Again, Nepal will look to boost its ties with India through every imaginable means, bilaterally and multilaterally via forums like BIMSTEC. In fact, of late, Modi and his Nepali Oli seems to have developed quite a rapport, so much so that Oli these days can openly broach the idea of Nepal-India-China ‘trilateral cooperation’, which had until recently been a no-no for New Delhi.
At the same time, Nepal will look to enhance its cooperation with China. For instance it recently allowed Chinese NGOs to operate in Nepal, even as there was a concerted crackdown on western NGOs. Nepal and China will soon hold a joint military exercise, despite being cautioned against it by the Americans and the Indians, according to informed sources. And now it is taking part in a BIMSTEC military exercise in India.
As Nepal comes to rely more and more on India and China – in what some analysts dub a ‘China-India plus Nepal’ approach – the two big powers may try to impose their agenda on Nepal. For instance in 2015, India and China agreed to start trading via the border region of Lipulekh, which falls in the tri-junction between Nepal, India and China – without consulting Nepal.
Jamming with BIMSTEC
Since Nepal is the current chair of BIMSTEC, it is taking the lead in preparing the much-awaited ‘BIMSTEC charter’, whose express purpose will be to bind the BIMSTEC countries closer together. The Nepali foreign ministry also says the unwieldy list of 14 BIMSTEC priority areas will be chopped down to five. Anti-terrorism will seemingly be another talking point of the two-day summit. Not that Kathmandu cares.
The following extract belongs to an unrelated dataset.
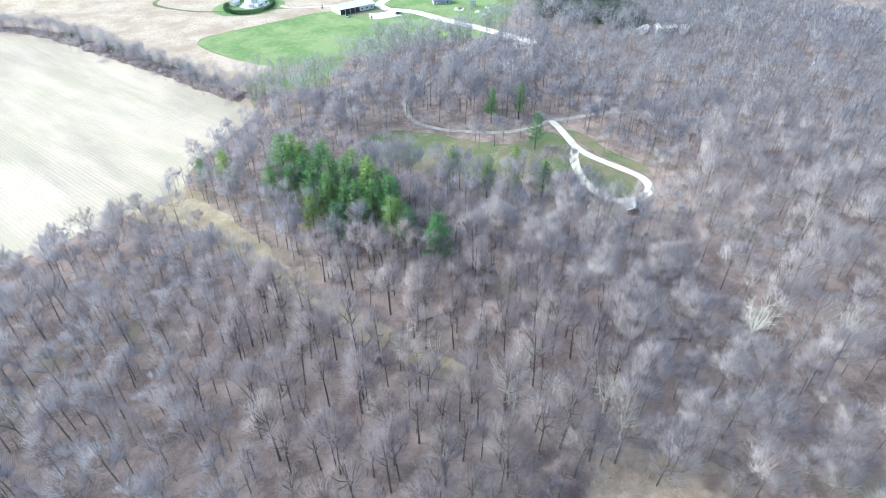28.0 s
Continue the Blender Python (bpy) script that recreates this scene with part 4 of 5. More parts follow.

In fact, most residents of Kathmandu have not looked at the BIMSTEC summit preparations kindly. Last-minute road overhauls have resulted in long traffic jams. Also the idea of sprucing up the capital for BIMSTEC while in normal times the government does not even bother to mend potholes on main stretches smacks of hypocrisy. Moreover, during the two days of the summit, the entire city will be in lockdown mode. No wonder Nepalis are disaffected.